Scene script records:
* * * *
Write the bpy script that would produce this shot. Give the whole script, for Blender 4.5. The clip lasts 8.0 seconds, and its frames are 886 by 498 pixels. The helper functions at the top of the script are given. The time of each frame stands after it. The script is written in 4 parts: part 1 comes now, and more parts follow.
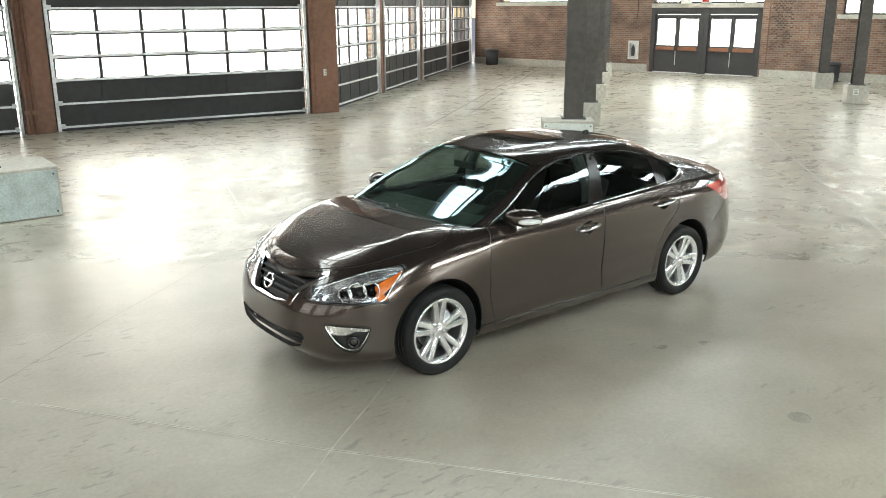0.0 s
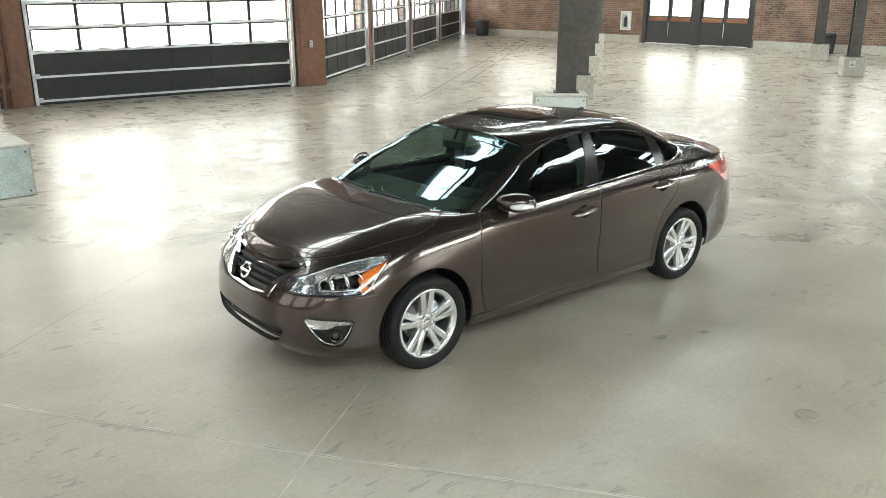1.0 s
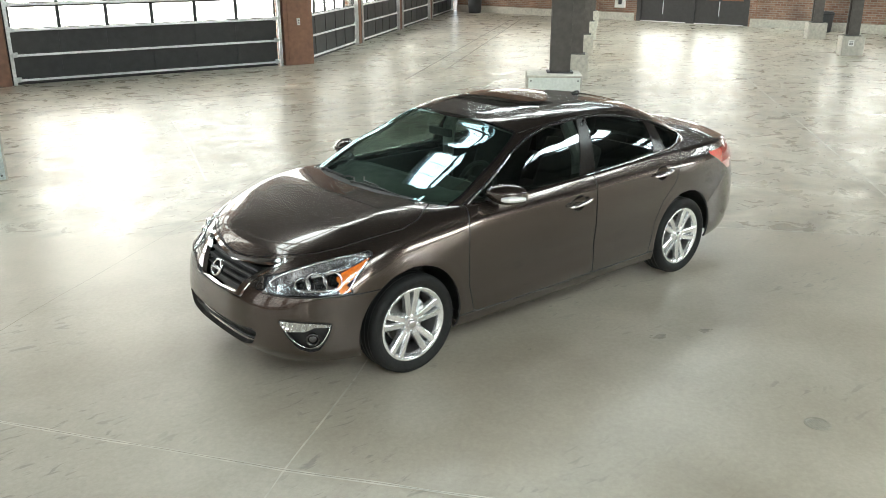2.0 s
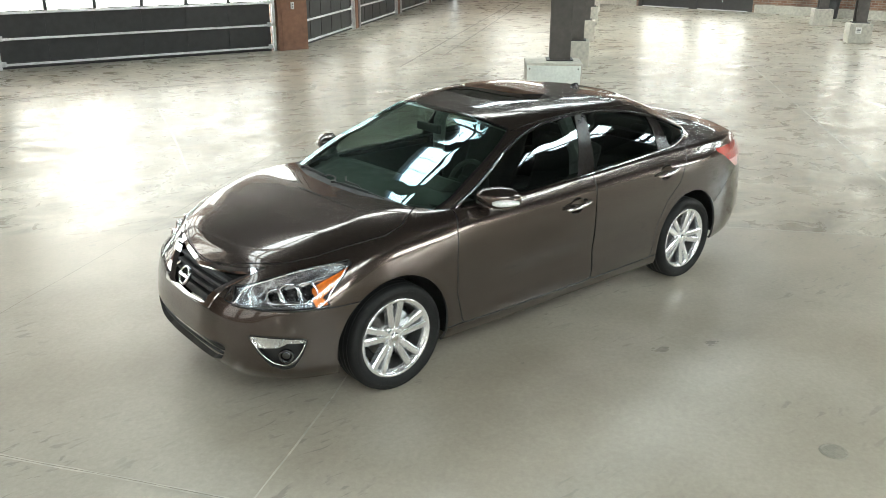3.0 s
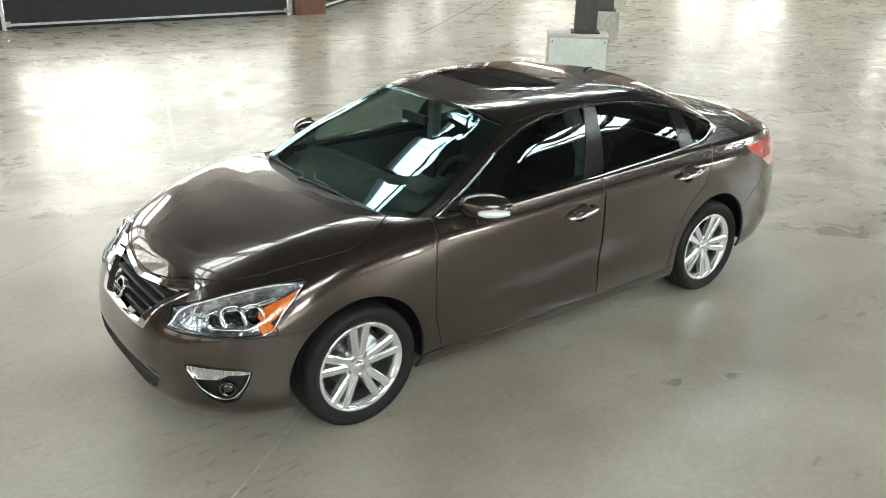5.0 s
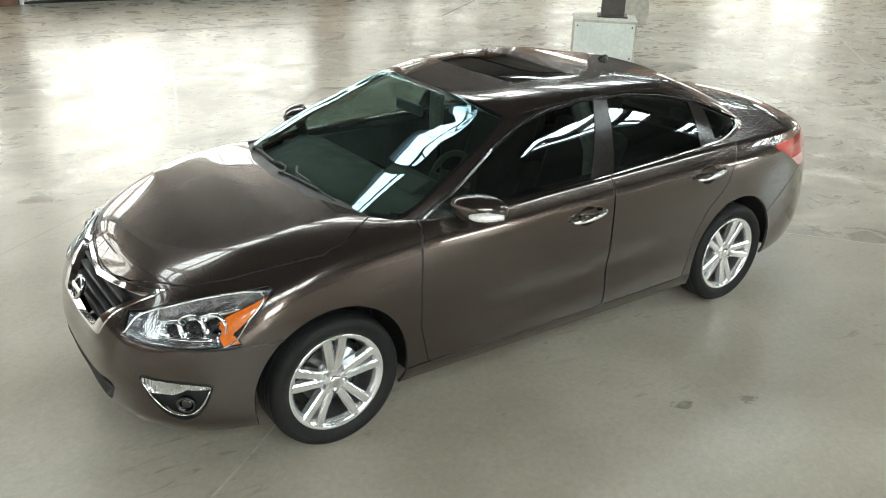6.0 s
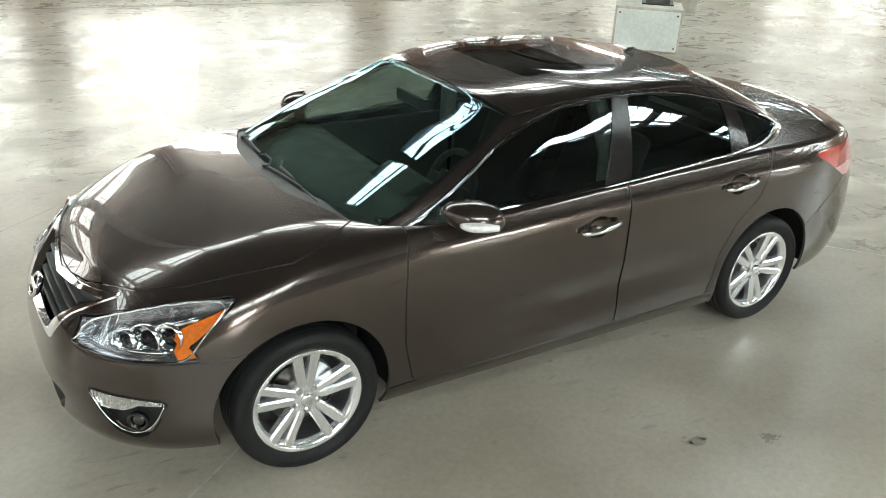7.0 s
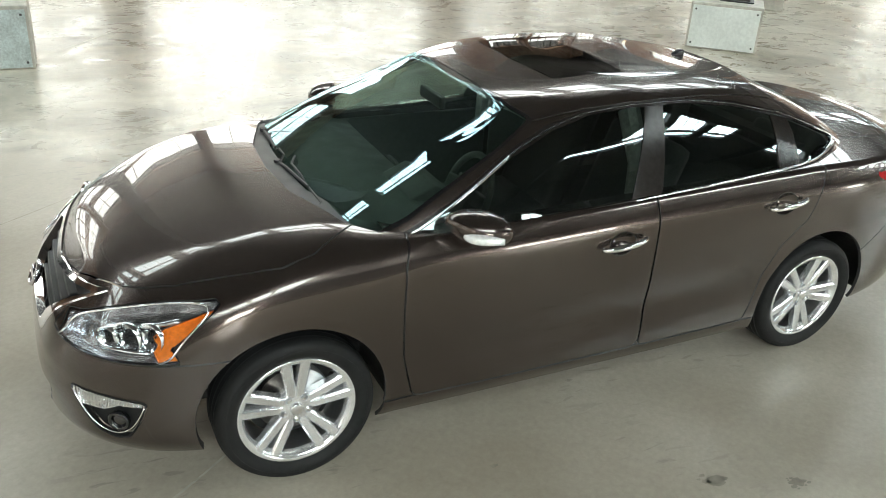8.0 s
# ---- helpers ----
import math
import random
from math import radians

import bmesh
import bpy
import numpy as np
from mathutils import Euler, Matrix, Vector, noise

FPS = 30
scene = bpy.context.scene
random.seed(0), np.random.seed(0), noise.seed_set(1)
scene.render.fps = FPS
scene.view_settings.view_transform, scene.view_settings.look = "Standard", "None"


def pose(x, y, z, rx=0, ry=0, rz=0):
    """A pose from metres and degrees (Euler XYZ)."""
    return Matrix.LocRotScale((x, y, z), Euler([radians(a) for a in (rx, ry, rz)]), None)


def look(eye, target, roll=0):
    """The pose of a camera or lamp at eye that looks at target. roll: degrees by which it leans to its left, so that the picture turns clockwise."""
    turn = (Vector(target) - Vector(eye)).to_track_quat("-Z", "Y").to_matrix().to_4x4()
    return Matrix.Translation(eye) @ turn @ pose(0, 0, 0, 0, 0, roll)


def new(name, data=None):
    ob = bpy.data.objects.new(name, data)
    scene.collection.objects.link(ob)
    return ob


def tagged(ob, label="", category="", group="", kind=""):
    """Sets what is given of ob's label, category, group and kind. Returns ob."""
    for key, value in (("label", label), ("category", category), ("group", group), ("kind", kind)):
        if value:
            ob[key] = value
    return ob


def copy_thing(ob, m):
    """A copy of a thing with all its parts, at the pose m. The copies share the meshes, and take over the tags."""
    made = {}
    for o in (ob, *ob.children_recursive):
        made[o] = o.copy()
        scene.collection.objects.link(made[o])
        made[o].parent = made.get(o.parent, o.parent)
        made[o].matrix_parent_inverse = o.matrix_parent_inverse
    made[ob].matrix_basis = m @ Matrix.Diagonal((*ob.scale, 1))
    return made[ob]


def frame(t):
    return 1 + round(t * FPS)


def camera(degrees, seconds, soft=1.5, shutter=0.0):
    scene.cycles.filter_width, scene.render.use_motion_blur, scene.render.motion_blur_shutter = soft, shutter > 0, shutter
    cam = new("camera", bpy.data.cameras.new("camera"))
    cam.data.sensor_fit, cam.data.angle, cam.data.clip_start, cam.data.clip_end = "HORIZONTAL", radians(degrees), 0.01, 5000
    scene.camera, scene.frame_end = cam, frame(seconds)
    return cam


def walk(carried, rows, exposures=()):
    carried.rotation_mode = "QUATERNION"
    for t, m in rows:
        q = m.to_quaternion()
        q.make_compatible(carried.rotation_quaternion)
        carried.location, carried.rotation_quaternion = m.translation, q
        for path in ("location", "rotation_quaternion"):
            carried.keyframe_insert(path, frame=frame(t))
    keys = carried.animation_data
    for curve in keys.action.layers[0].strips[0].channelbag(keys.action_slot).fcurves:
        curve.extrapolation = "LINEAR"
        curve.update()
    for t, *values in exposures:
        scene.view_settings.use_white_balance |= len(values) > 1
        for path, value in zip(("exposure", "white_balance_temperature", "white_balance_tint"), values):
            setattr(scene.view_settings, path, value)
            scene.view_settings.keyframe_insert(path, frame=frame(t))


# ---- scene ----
cam = camera(54.78, 8.0, soft=0.5)
# seconds, eye, yaw, pitch, roll
PATH = [
    (0.0, (-4.914, -5.348, 2.553), -38.41, -15.84, -0.25),
    (0.5, (-4.795, -5.209, 2.562), -38.78, -16.82, -0.28),
    (1.0, (-4.668, -5.072, 2.556), -39.06, -17.73, -0.20),
    (1.5, (-4.528, -4.935, 2.553), -39.30, -18.60, -0.15),
    (2.0, (-4.383, -4.795, 2.543), -39.56, -19.17, -0.06),
    (3.5, (-3.873, -4.392, 2.535), -39.39, -20.72, 0.26),
    (4.0, (-3.708, -4.289, 2.535), -38.91, -21.23, 0.44),
    (4.5, (-3.533, -4.184, 2.538), -38.31, -21.89, 0.79),
    (6.0, (-2.947, -3.860, 2.477), -35.54, -23.75, 1.74),
    (6.5, (-2.725, -3.744, 2.458), -34.28, -24.44, 2.23),
    (7.0, (-2.527, -3.647, 2.438), -32.49, -25.06, 2.87),
    (7.5, (-2.342, -3.606, 2.436), -29.70, -25.63, 3.30),
    (8.0, (-2.163, -3.589, 2.445), -26.95, -26.11, 3.60),
]
walk(cam, [(t, pose(*eye, 0, 0, yaw) @ pose(0, 0, 0, 90 + pitch) @ pose(0, 0, 0, 0, 0, roll))
           for t, eye, yaw, pitch, roll in PATH])

# ---- light ----
world = bpy.data.worlds.new("sky")
scene.world = world
world.use_nodes = True
wn = world.node_tree.nodes
sky = wn.new("ShaderNodeTexSky")
sky.sky_type, sky.sun_disc, sky.sun_elevation, sky.sun_rotation = "NISHITA", False, radians(48), radians(40)
world.node_tree.links.new(sky.outputs[0], wn["Background"].inputs[0])
wn["Background"].inputs[1].default_value = 0.12
sun = new("sun", bpy.data.lights.new("sun", "SUN"))
sun.data.energy, sun.data.angle, sun.data.color = 1.2, radians(12), (1.0, 0.96, 0.9)
sun.matrix_world = look((-9, -10, 15), (0, 0, 0))
scene.view_settings.exposure = 0.91


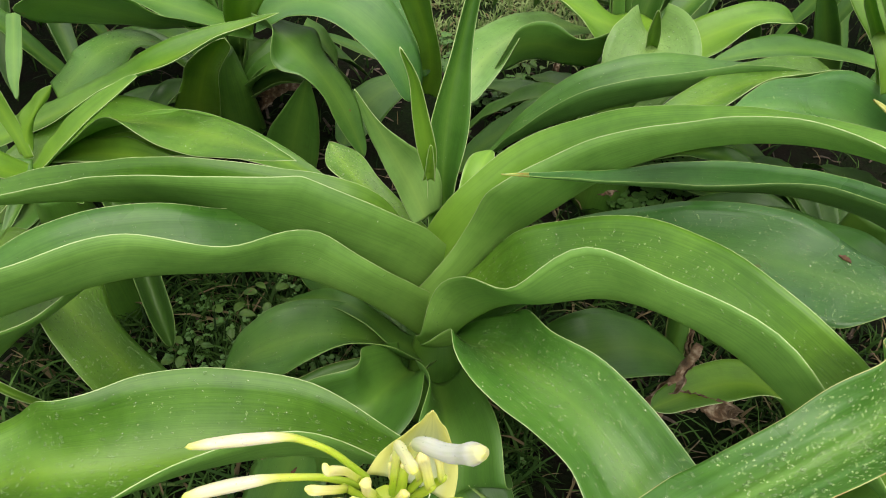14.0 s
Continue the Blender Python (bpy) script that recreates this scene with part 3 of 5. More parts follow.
strap_leaf(main, [
        (0.09, 0.654, 0.418, 0.009, 0.599, 0.009, 0.601),
        (0.091, 0.647, 0.442, 0.007, 0.6, 0.007, 0.6),
        (0.091, 0.641, 0.468, 0.005, 0.6, 0.005, 0.6),
        (0.091, 0.635, 0.492, 0.002, 0.6, 0.002, 0.6)], LEAF_FRESH, UPRIGHT)
strap_leaf(main, [
        (0.151, 0.643, 0.277, 0.023, 0.562, 0.023, 0.237),
        (0.149, 0.649, 0.349, 0.024, 0.442, 0.025, 0.396),
        (0.154, 0.682, 0.376, 0.023, 0.479, 0.024, 0.399),
        (0.163, 0.713, 0.39, 0.02, 0.451, 0.018, 0.4),
        (0.177, 0.745, 0.387, 0.003, 0.378, 0.005, 0.399)], LEAF_FRESH)
strap_leaf(main, [
        (0.118, 0.604, 0.25, 0.032, 0.352, 0.033, 0.301),
        (0.079, 0.638, 0.289, 0.035, 0.894, 0.033, 0.21),
        (0.039, 0.674, 0.319, 0.037, 1.365, 0.028, 0.116),
        (-0.001, 0.712, 0.337, 0.033, 0.794, 0.026, 0.183),
        (-0.035, 0.757, 0.343, 0.026, 0.27, 0.026, 0.325),
        (-0.06, 0.806, 0.336, 0.002, 0.187, 0.003, 0.34)], LEAF, drops=624, spray=1800)
strap_leaf(main, [
        (0.102, 0.564, 0.257, 0.079, -0.145, 0.037, 1.949),
        (0.176, 0.592, 0.353, 0.086, 0.792, 0.054, 1.632),
        (0.244, 0.596, 0.431, 0.093, 0.836, 0.107, 1.223),
        (0.309, 0.583, 0.514, 0.074, 0.574, 0.075, 1.147),
        (0.377, 0.549, 0.582, 0.055, 0.305, 0.052, 1.073),
        (0.447, 0.499, 0.631, 0.043, 0.137, 0.045, 1.074),
        (0.514, 0.434, 0.657, 0.035, 0.158, 0.036, 0.727),
        (0.577, 0.356, 0.662, 0.023, 0.244, 0.024, 0.373),
        (0.638, 0.268, 0.65, 0.008, 0.336, 0.008, 0.148)], LEAF_FRESH, drops=192)
strap_leaf(main, [
        (0.101, 0.552, 0.164, 0.046, 0.35, 0.021, 1.036),
        (0.124, 0.527, 0.24, 0.046, 0.578, 0.045, 0.834),
        (0.158, 0.512, 0.315, 0.066, 0.602, 0.069, 1.136),
        (0.194, 0.49, 0.379, 0.082, 0.716, 0.08, 1.162),
        (0.24, 0.465, 0.429, 0.089, 0.579, 0.084, 0.831),
        (0.287, 0.433, 0.472, 0.092, 0.589, 0.089, 1.211),
        (0.332, 0.388, 0.506, 0.085, 0.477, 0.064, 1.313),
        (0.381, 0.345, 0.508, 0.073, 0.695, 0.072, 1.361),
        (0.436, 0.309, 0.48, 0.072, 0.9, 0.057, 1.152),
        (0.5, 0.284, 0.434, 0.061, 0.782, 0.05, 0.658),
        (0.568, 0.271, 0.374, 0.042, 0.611, 0.042, 0.281),
        (0.638, 0.272, 0.308, 0.033, 0.573, 0.032, 0.197),
        (0.706, 0.282, 0.235, 0.021, 0.49, 0.02, 0.231),
        (0.77, 0.301, 0.156, 0.009, 0.38, 0.007, 0.296)], LEAF, pleat=0.0006, drops=700, spray=4000)
spotted = strap_leaf(main, [
        (0.157, 0.562, 0.224, 0.046, 0.237, 0.045, 0.192),
        (0.205, 0.565, 0.303, 0.052, 0.341, 0.051, 0.199),
        (0.263, 0.557, 0.369, 0.058, 0.396, 0.056, 0.217),
        (0.33, 0.539, 0.42, 0.059, 0.333, 0.059, 0.26),
        (0.403, 0.513, 0.455, 0.064, 0.411, 0.062, 0.314),
        (0.476, 0.481, 0.476, 0.065, 0.347, 0.062, 0.282),
        (0.542, 0.446, 0.485, 0.046, 0.115, 0.054, -0.125),
        (0.595, 0.411, 0.487, 0.006, 0.814, 0.003, 0.903)], LEAF_BLUE, drops=800, spray=2200)
strap_leaf(main, [
        (0.149, 0.516, 0.128, 0.036, 0.115, 0.038, 0.2),
        (0.232, 0.506, 0.205, 0.04, 0.196, 0.046, 0.2),
        (0.305, 0.504, 0.249, 0.056, 0.486, 0.052, 0.2),
        (0.37, 0.509, 0.257, 0.055, 0.006, 0.05, 0.2),
        (0.429, 0.514, 0.23, 0.036, 0.019, 0.034, 0.2),
        (0.483, 0.52, 0.173, 0.01, 0.131, 0.011, 0.2)], LEAF_OLD_SHADED)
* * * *
What is needed –
Take the records above from their first line through the line with "for key, value" and set those lines down word for word, minus the pictures.

Task answer –
Write the bpy script that would produce this shot. Give the whole script, for Blender 4.5. The clip lasts 8.0 seconds, and its frames are 886 by 498 pixels. The helper functions at the top of the script are given. The time of each frame stands after it. The script is written in 4 parts: part 1 comes now, and more parts follow.
0.0 s
1.0 s
2.0 s
3.0 s
5.0 s
6.0 s
7.0 s
8.0 s
# ---- helpers ----
import math
import random
from math import radians

import bmesh
import bpy
import numpy as np
from mathutils import Euler, Matrix, Vector, noise

FPS = 30
scene = bpy.context.scene
random.seed(0), np.random.seed(0), noise.seed_set(1)
scene.render.fps = FPS
scene.view_settings.view_transform, scene.view_settings.look = "Standard", "None"


def pose(x, y, z, rx=0, ry=0, rz=0):
    """A pose from metres and degrees (Euler XYZ)."""
    return Matrix.LocRotScale((x, y, z), Euler([radians(a) for a in (rx, ry, rz)]), None)


def look(eye, target, roll=0):
    """The pose of a camera or lamp at eye that looks at target. roll: degrees by which it leans to its left, so that the picture turns clockwise."""
    turn = (Vector(target) - Vector(eye)).to_track_quat("-Z", "Y").to_matrix().to_4x4()
    return Matrix.Translation(eye) @ turn @ pose(0, 0, 0, 0, 0, roll)


def new(name, data=None):
    ob = bpy.data.objects.new(name, data)
    scene.collection.objects.link(ob)
    return ob


def tagged(ob, label="", category="", group="", kind=""):
    """Sets what is given of ob's label, category, group and kind. Returns ob."""
    for key, value in (("label", label), ("category", category), ("group", group), ("kind", kind)):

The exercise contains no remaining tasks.